07. Distinction between Two Types of Algorithms

Published at 1655171737.236422

An investment process always consists of two stages: making buy/sell decisions and executing these orders. Depending on applications, we can classify algorithms into two types: profit-seeking algorithms and execution algorithms.

Execution Algorithms 

As the name suggests, these algorithms are used in execution orders to take advantage of computer systems. It is used to optimize the trading price. These algorithms are for high-volume trading and aim to avoid market fluctuations.

Here are the common groups of execution algorithms:

  • Scheduled algorithm: POV, TWAP, VWAP;

  • Liquidity seeking algorithm;

  • Arrival price algorithm;

  • Dark strategy/liquidity aggregators;

  • Smart order router algorithm.

Profit-Seeking Algorithms

Over the development of financial markets, profit-seeking algorithms have become more and more diverse. These algorithms all have the same goals to determine which securities to buy or sell, when, and in what volume to maximize profits.

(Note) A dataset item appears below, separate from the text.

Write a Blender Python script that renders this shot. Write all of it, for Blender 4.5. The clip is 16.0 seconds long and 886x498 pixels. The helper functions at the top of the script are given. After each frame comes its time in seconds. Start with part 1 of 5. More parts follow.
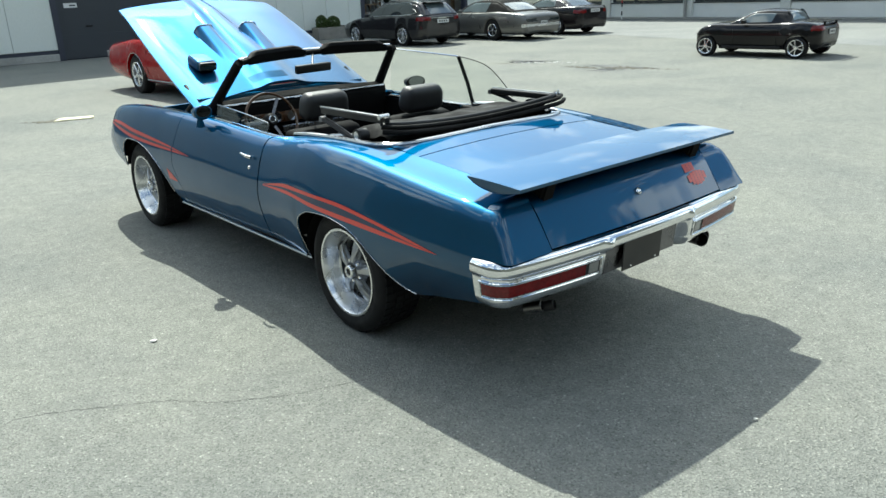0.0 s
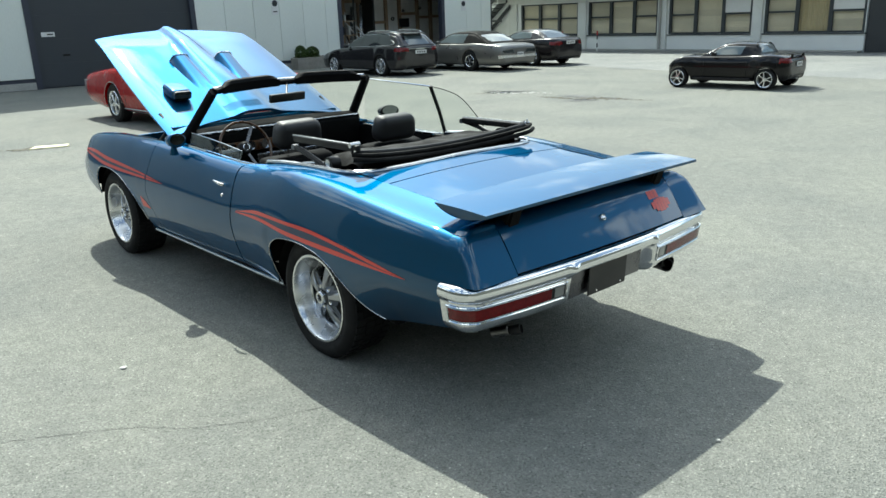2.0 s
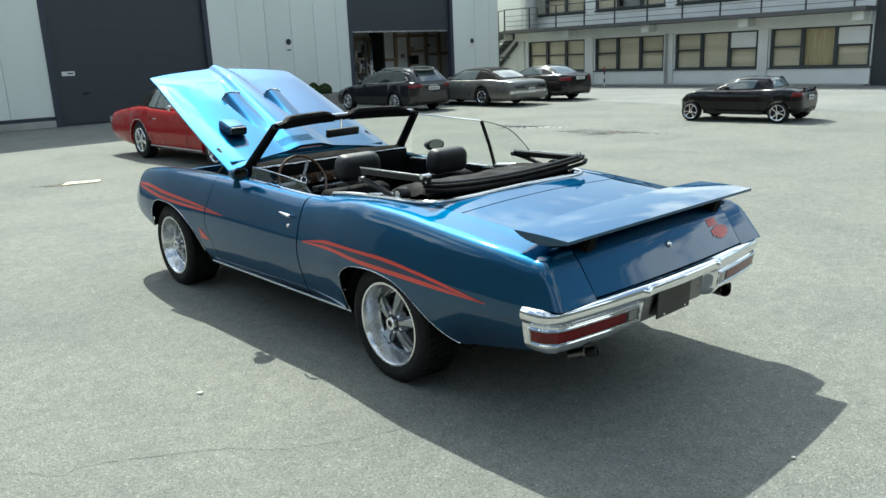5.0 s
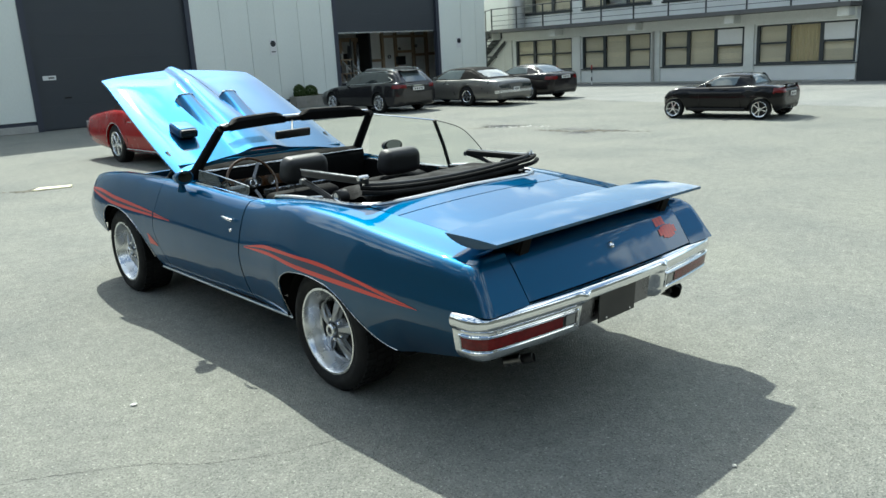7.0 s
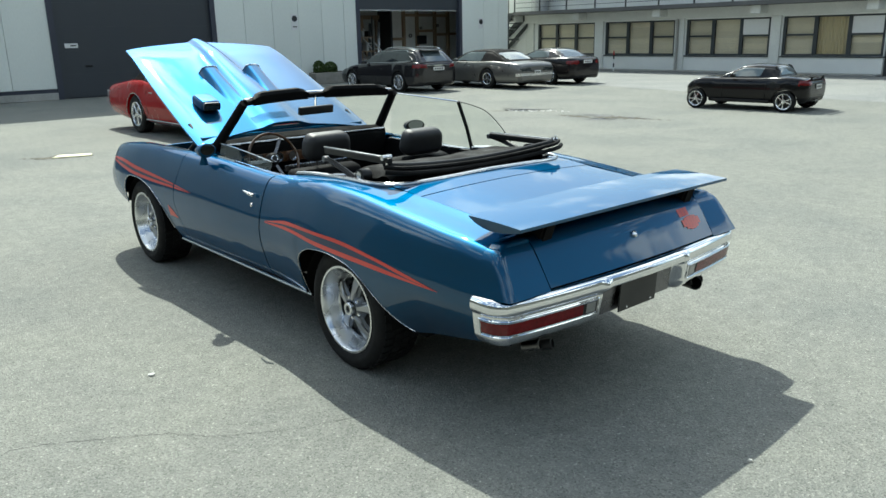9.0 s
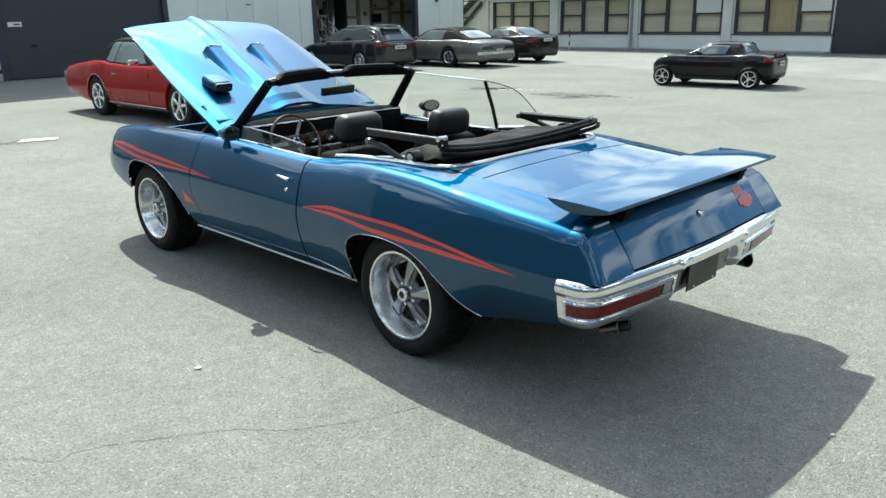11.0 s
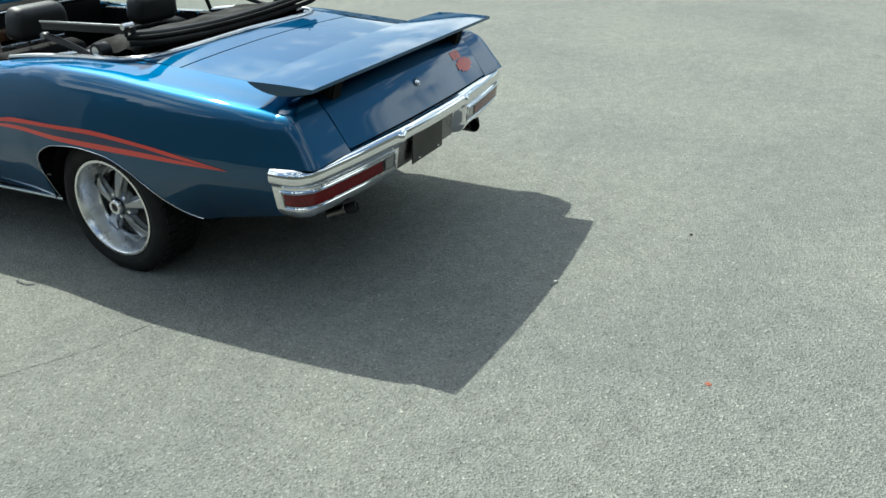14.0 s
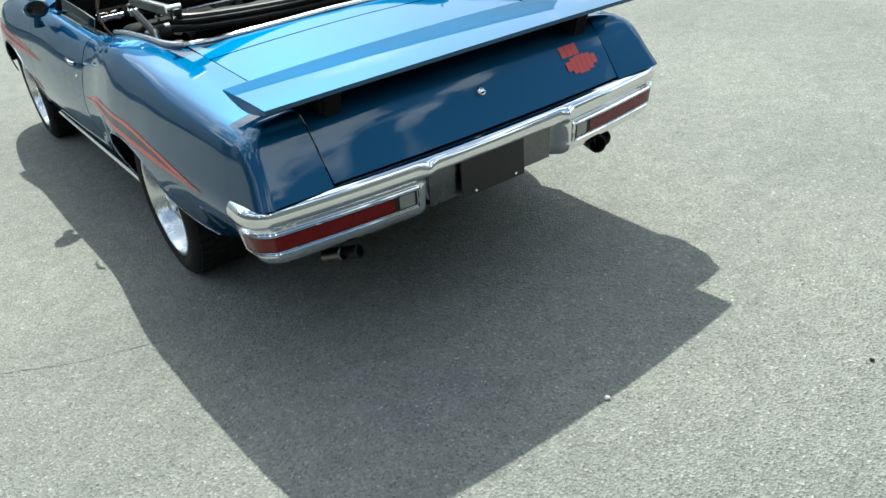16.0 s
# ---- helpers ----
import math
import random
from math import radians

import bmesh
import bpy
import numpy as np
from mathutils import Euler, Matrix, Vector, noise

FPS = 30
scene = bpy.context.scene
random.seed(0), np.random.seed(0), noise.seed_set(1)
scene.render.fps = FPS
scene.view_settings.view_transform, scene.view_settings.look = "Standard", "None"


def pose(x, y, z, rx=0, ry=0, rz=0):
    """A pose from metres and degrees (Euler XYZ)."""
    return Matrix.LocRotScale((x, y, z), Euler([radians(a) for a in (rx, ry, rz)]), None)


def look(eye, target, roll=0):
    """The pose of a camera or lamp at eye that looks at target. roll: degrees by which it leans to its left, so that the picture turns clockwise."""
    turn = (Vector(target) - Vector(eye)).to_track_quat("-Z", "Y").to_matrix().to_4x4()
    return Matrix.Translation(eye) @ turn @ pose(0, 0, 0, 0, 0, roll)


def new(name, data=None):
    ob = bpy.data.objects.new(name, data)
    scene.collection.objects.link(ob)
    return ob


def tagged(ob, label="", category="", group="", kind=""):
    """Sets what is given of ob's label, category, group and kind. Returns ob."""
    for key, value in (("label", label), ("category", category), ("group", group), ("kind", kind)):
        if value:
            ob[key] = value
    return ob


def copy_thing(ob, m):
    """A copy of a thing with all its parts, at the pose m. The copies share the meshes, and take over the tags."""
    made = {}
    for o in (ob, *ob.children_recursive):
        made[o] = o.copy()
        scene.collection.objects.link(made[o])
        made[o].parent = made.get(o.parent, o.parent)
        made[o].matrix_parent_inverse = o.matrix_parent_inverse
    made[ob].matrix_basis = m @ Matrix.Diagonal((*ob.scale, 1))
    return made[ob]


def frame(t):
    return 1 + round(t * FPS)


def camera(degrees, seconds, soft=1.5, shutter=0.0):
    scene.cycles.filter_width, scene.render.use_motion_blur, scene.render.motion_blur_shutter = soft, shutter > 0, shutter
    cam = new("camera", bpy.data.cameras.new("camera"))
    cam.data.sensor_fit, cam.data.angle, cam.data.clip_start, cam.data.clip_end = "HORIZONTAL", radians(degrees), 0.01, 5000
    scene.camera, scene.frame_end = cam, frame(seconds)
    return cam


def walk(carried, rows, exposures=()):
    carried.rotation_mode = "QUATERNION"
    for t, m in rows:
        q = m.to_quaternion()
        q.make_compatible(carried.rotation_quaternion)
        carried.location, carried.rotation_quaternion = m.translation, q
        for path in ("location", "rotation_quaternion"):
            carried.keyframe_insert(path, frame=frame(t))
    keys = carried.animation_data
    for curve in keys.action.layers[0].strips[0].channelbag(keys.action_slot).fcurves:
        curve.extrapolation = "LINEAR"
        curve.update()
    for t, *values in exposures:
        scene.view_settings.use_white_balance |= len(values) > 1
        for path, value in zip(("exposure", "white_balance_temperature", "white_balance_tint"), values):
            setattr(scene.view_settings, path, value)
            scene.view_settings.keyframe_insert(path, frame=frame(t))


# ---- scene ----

The rules of this group are unified throughout the process from decision-making to order execution. The computer system will automate this process without human intervention.

The ultimate goal of investing is to increase profits. Investors pay more attention to the profit-seeking algorithms than the execution algorithms. However, it’s not easy to find profitable algorithms among thousands of options and a complex changing market landscape. Therefore, in reality profit-seeking algorithms are still on a small scale though they get much attention. In contrast, the group of execution algorithms is less well-known but easier to implement and more stable. In fact, this group is often used on a large scale by investment funds and professional investors.

Note that in the following, referring to “trading algorithms” or “algorithms” without further explanation can be understood as referring to profit-seeking algorithms.